Lasagna made with collard greens has all the flavor of the traditional dish, but less cheese and fat.

Eating a diet high in fiber is associated with a lower risk of acid reflux and improved digestive health, studies show.

The oatmeal, pumpkin puree, flaxseed and chia seeds in these hearty maple pumpkin oatmeal bars gives them a high-fiber profile.

The seeds are also rich in protein and omega-3 fatty acids and a host of other nutrients that assist with blood sugar regulation.

Pumpkin is a great source of beta-carotene, a carotenoid your body converts into vitamin A, which is important for eye health and immune system function.

These versatile, low-calorie bars work well as a quick breakfast, an energy-boosting snack or to satiate that sweet tooth without any regrets.
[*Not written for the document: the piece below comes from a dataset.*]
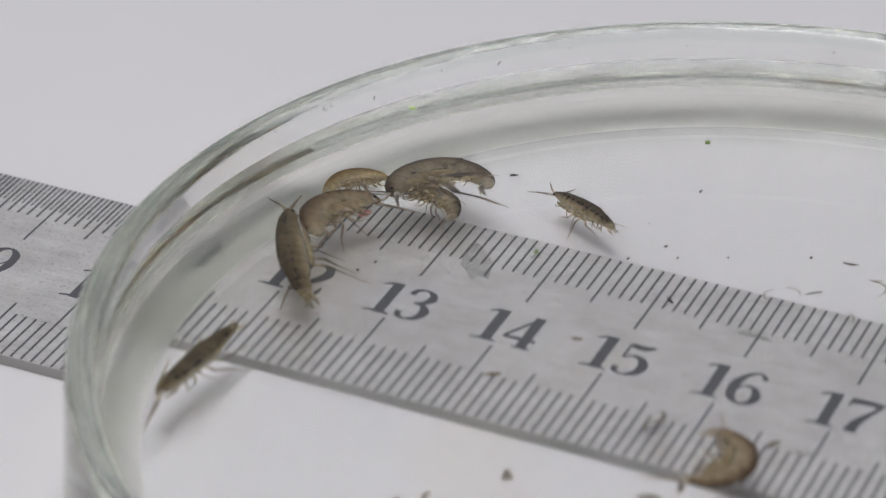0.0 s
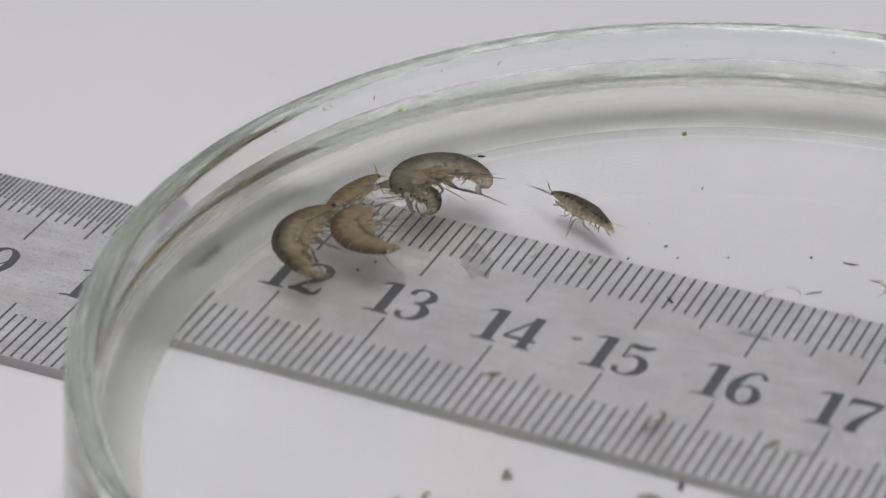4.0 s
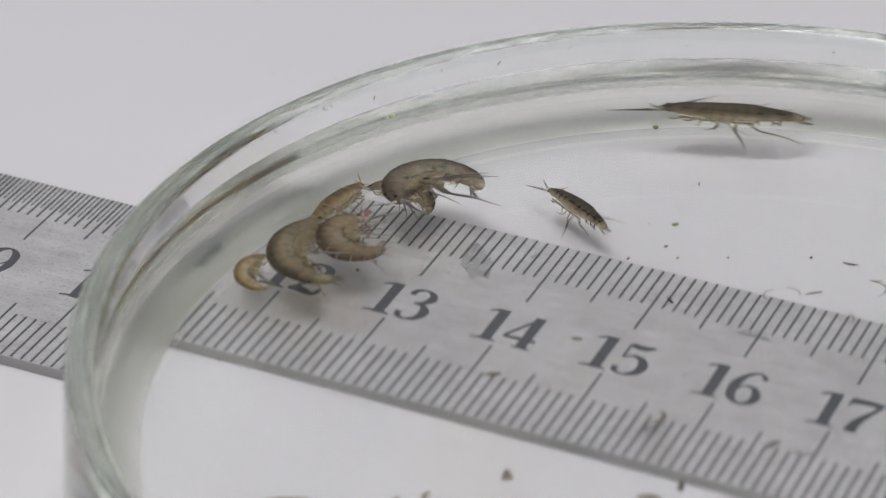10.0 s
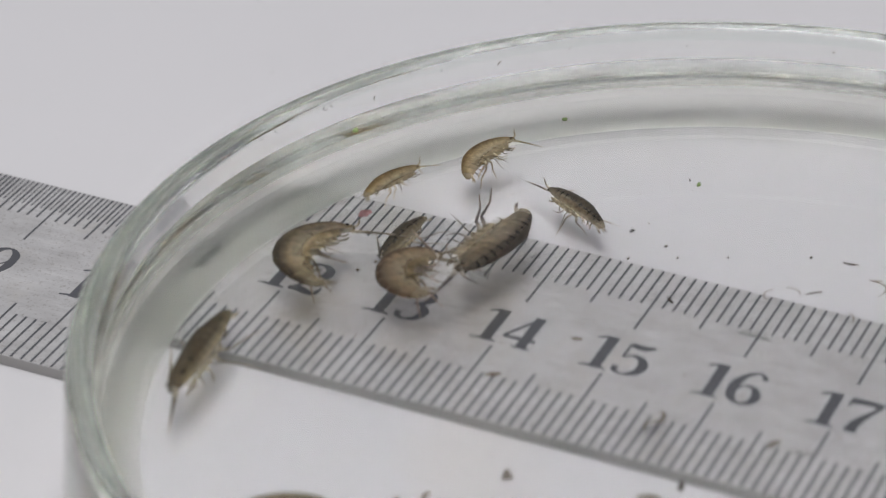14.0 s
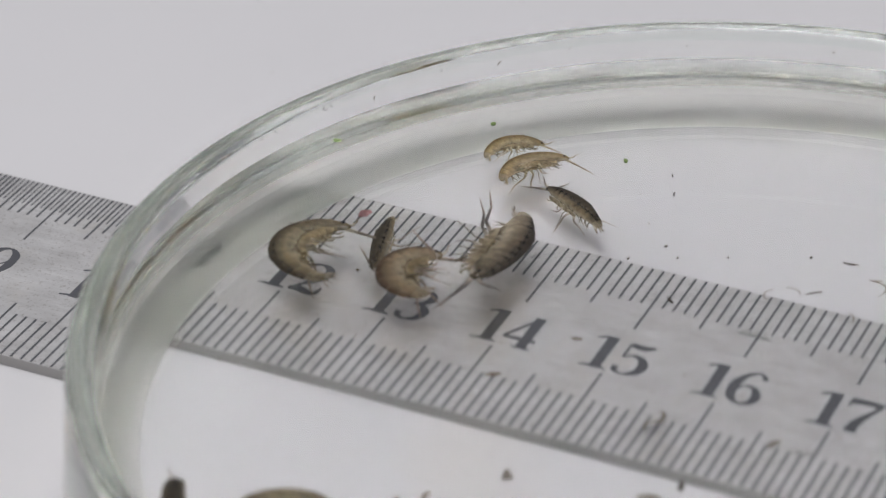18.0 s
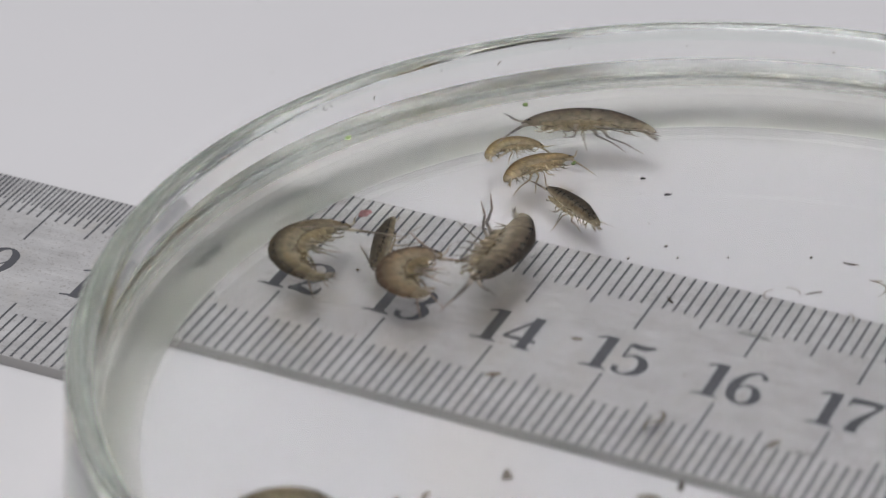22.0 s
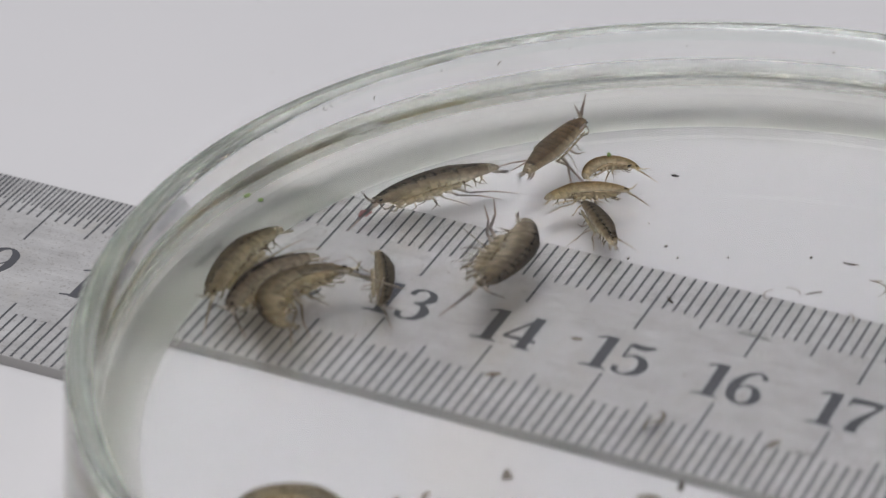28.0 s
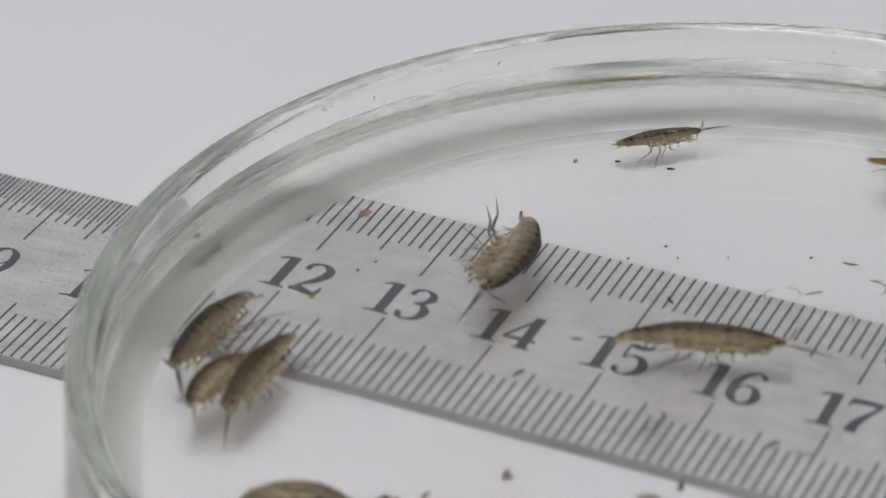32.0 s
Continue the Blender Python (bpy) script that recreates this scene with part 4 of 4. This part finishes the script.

  • 1 tablespoon flaxseed meal
  • 2½ tablespoons water
  • 2½ cups old-fashioned oats
  • 1 cup 1% milk (other milks work well)
  • ½ cup pumpkin puree
  • ½ cup pure maple syrup
  • ¼ cup coconut oil, melted
  • 1 teaspoon almond extract
  • 2 tablespoons chia seeds
  • ¾ teaspoon cinnamon
  • ¼ teaspoon nutmeg
  • ½ teaspoon baking powder
  • ¼ teaspoon baking soda
  • ⅓ cup almond slivers of slices


  • Preheat oven to 350 degrees, then spray or coat an 8 x 8 baking pan with oil or nonstick spray.
  • Mix flaxseed meal with water in a small bowl and set aside for 5 minutes.
  • Place oats in a food processor and mix until you create a flour. You can also use 2¼ cups of oat flour instead of making your own!
  • Combine flaxseed mixture with milk, pumpkin, maple syrup, oil and extract. Mix well.
  • In a clean bowl, whisk oat flour with chia seeds, cinnamon, nutmeg, baking powder and baking soda.
  • Pour milk into the oat flour mix and stir just until combined. Do not over-mix.
  • Fold in almond slivers then pour batter into prepared pan.
  • Bake 30-35 minutes until the edges begin to brown and the middle is set. Do not overbake!
  • Cool then cut into bars, which can be stored up to 5 days in the refrigerator.